Joe is old school, blue collar, kiss the girls Creepy Uncle Joe when we are in the post-#MeToo era. His way is no longer the way and his behavior surrounding Anita Hill is sure to haunt his campaign once he finally declares that he’s in. Even though he appears to have the best chance to beat Mr. Trump if a one-on-one could take place tomorrow, I believe that is based on his name recognition only and that he will turn off the millennials who he will desperately need to come out for him if he is to win the White House.

The Democrats have a problem. They have a bunch of candidates who are old (Biden, Sanders and Warren), a bunch who are young (O’ Rourke, Gillebrand, Harris, Booker), some in the middle (Klobuchar and Hickenlooper) and some on the left (most of the young ones). None of them has caught fire yet and it is most unclear if any ever will. We won’t know until the voting starts in Iowa.

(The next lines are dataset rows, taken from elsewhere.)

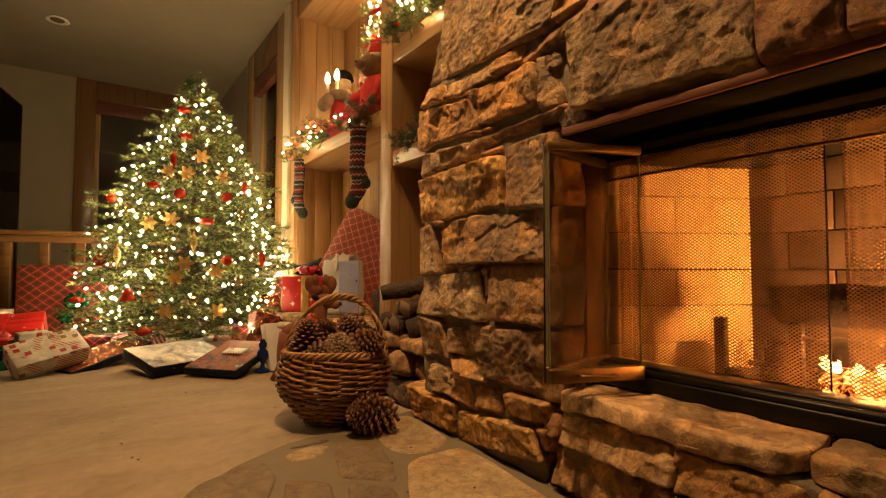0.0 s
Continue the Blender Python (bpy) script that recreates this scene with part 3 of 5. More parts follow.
part("top_board", a_box(FACE + 0.002, 1.855, 1.505, 2.506, 2.78, CEIL - 0.004, 0.006), PINE_Y, shelves)
part("top_board", a_box(FACE + 0.002, 1.855, 2.647, 4.163, 2.78, CEIL - 0.004, 0.006), PINE_Y, shelves)

# ---- stone bench below the shelves ----
bench = thing("stone_bench", STAY, "rough dark stone ledge below the shelves", "stone ledge", "", "structure")
part("core", a_box(1.30, 1.855, 1.72, 4.16, 0.0, 0.262, 0.01), MORTAR, bench)
rng = random.Random(5)
y = 1.70
n_rock = 0
while y < 4.1:
    w = rng.uniform(0.24, 0.46)
    part("cap_stone", boulder(1.17 + rng.uniform(-0.02, 0.03), 1.86, y, y + w - 0.012, 0.235, 0.302 + rng.uniform(-0.006, 0.004), n_rock, 9, 7, 0.2), ROCK["t" if n_rock in (0, 3) else "d"], bench)
    y += w
    n_rock += 1
for z0, z1, x0 in ((0.115, 0.232, 1.19), (-0.01, 0.11, 1.17)):
    y = 1.66 + z0
    while y < 4.1:
        w = rng.uniform(0.16, 0.34)
        part("face_stone", boulder(x0 + rng.uniform(-0.03, 0.03), 1.36, y, y + w - 0.015, z0 + rng.uniform(0, 0.01), z1, n_rock, 8, 4, 0.26), ROCK[rng.choice("kdkt")], bench)
        y += w
        n_rock += 1


# ---- the stone chimney breast ----
def face_x(y):
    return 1.105 + 0.045 * (y - 1.0)


chimney = thing("stone_fireplace", STAY, "rustic fieldstone chimney breast with an open firebox", "fireplace", "", "structure")


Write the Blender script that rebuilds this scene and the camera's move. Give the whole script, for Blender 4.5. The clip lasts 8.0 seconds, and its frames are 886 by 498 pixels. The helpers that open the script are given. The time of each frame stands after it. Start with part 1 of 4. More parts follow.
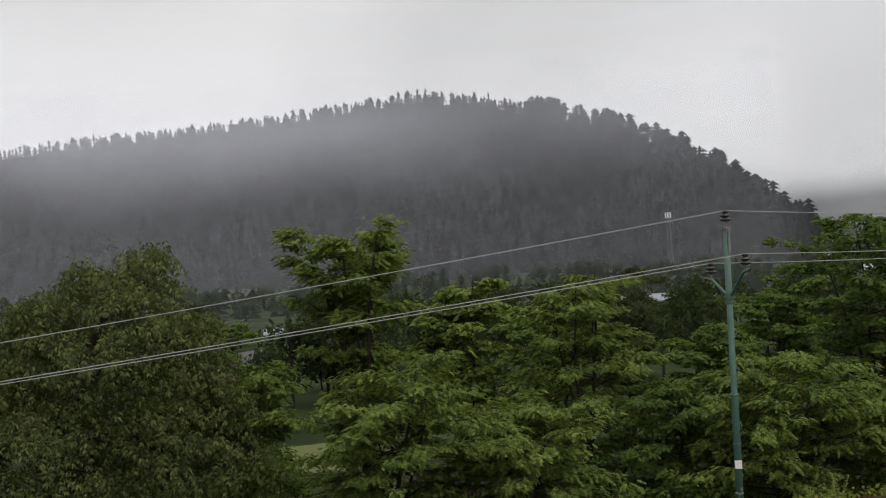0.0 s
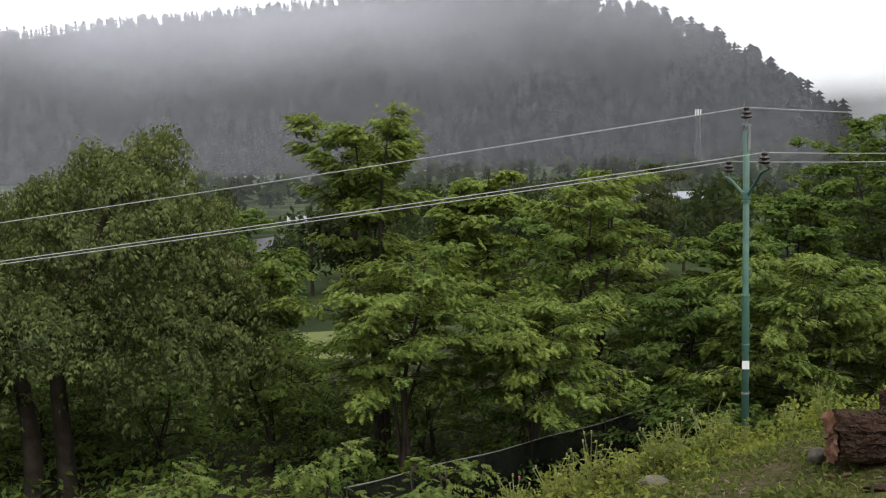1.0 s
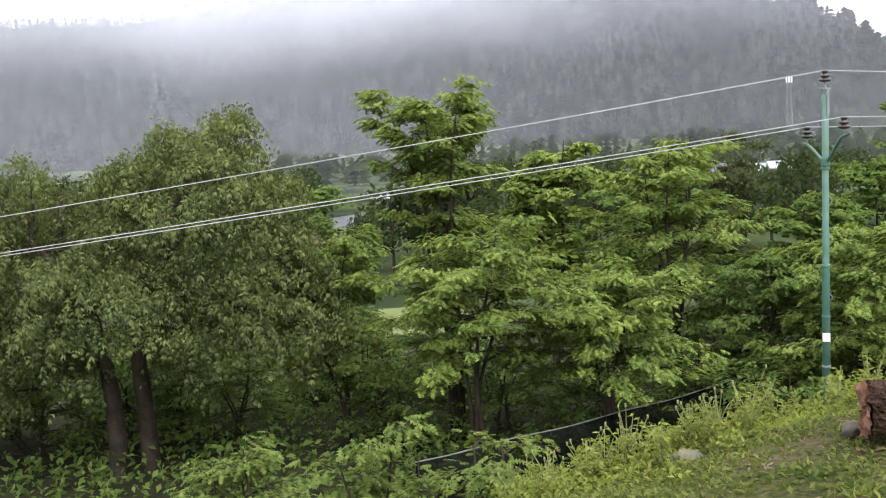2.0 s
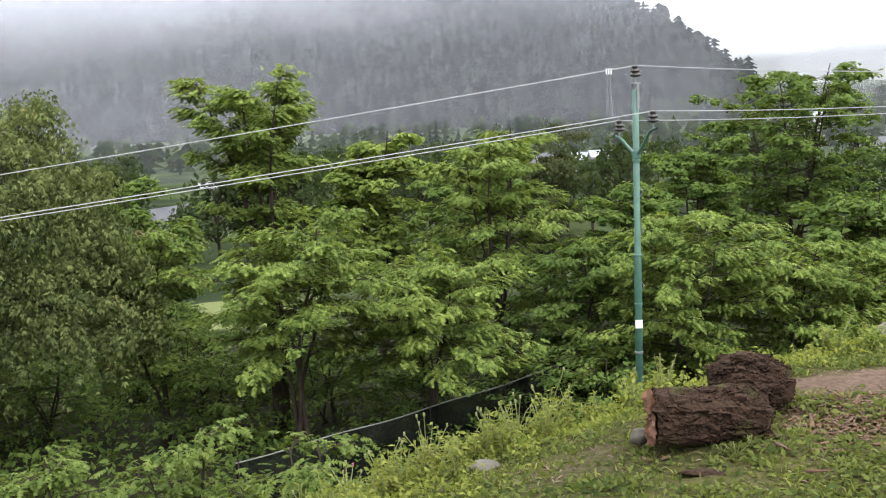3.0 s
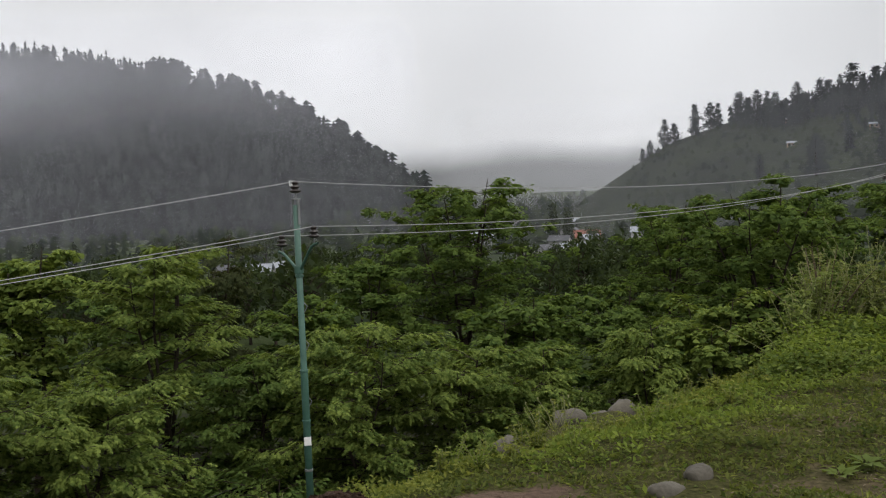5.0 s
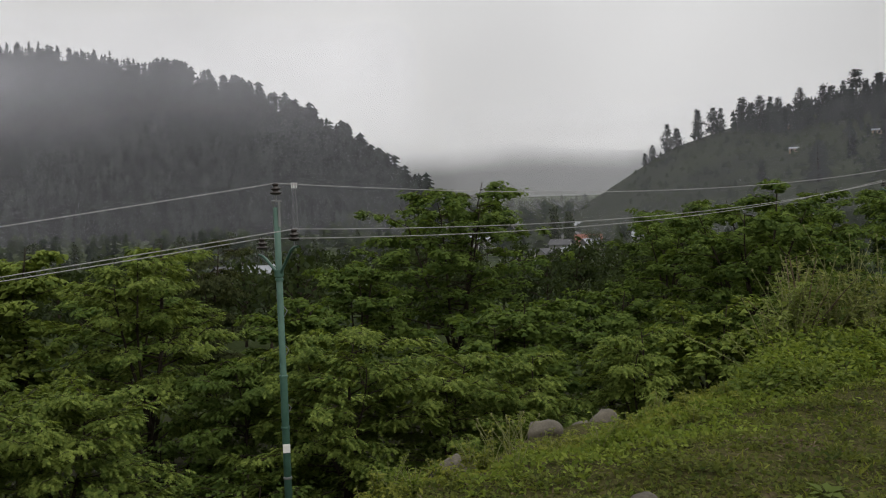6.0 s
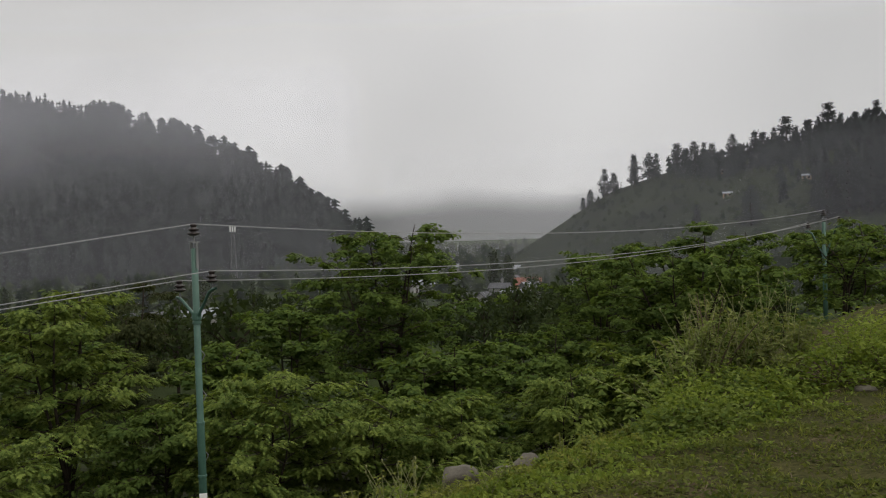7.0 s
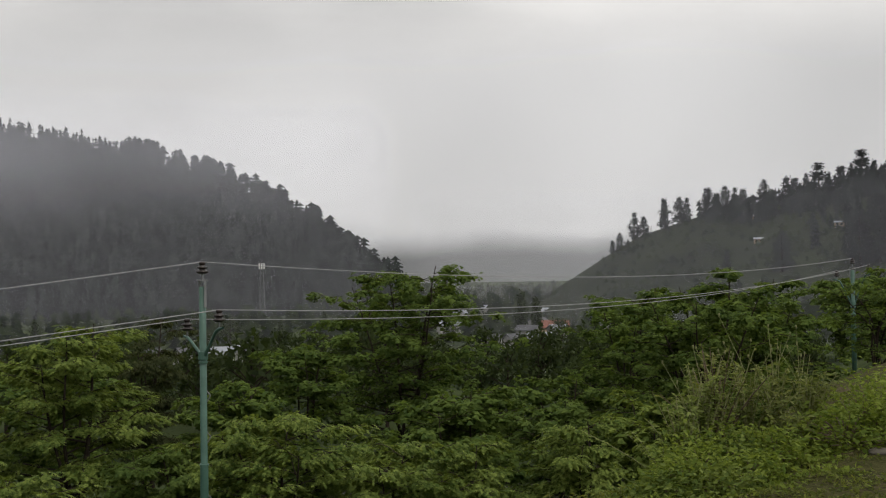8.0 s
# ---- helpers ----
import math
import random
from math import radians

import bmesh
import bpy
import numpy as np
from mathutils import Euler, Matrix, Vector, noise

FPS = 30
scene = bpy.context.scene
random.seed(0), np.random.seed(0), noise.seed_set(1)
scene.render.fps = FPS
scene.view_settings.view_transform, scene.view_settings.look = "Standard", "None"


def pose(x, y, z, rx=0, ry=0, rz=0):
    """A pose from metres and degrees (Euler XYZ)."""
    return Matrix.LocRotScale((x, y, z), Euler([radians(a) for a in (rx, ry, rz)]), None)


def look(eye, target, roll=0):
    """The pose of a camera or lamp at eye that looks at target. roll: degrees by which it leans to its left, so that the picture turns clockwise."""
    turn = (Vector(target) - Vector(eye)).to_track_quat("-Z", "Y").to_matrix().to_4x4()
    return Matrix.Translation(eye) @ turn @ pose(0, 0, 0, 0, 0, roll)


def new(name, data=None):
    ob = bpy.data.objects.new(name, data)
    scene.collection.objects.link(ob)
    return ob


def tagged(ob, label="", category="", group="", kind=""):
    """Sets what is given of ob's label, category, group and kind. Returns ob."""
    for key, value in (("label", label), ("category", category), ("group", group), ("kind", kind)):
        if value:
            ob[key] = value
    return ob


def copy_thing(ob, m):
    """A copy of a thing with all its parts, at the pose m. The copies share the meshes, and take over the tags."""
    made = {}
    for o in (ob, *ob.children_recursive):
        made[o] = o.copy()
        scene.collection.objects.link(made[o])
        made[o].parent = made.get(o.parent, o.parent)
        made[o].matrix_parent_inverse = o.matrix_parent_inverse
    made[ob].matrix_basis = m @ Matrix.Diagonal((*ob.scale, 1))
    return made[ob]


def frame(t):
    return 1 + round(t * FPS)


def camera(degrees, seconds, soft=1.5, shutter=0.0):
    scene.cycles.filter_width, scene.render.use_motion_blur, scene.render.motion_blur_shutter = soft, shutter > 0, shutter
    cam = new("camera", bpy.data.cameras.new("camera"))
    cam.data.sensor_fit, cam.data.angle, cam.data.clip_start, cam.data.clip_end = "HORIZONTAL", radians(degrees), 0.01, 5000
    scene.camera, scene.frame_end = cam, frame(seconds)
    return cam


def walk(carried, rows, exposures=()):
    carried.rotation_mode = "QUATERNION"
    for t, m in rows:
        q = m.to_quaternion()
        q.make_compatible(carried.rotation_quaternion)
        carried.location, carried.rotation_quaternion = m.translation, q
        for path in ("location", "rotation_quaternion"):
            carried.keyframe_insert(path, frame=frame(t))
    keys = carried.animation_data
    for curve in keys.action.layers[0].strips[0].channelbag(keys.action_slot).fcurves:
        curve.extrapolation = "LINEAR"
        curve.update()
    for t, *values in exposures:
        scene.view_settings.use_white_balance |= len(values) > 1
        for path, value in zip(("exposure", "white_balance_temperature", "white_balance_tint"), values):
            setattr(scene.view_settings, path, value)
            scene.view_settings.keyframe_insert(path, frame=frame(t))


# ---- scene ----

In the meantime, as was very clear on Meet The Press, journalists are trying to keep things interesting and having a lot of trouble doing so when what Americans really care about is the economy, jobs, immigration and, yes, affordable health care. The reason it is not interesting is that no one has answers to the questions. If the Democrats can find a candidate who can articulate a vision for the future that includes meaningful health care reform, uncorrupted politicians, a humane immigration policy, and acknowledgement that if you wouldn’t kiss a man’s cheek, don’t kiss a woman’s, they might have a winner. If not, get ready for four more years of Agent Orange.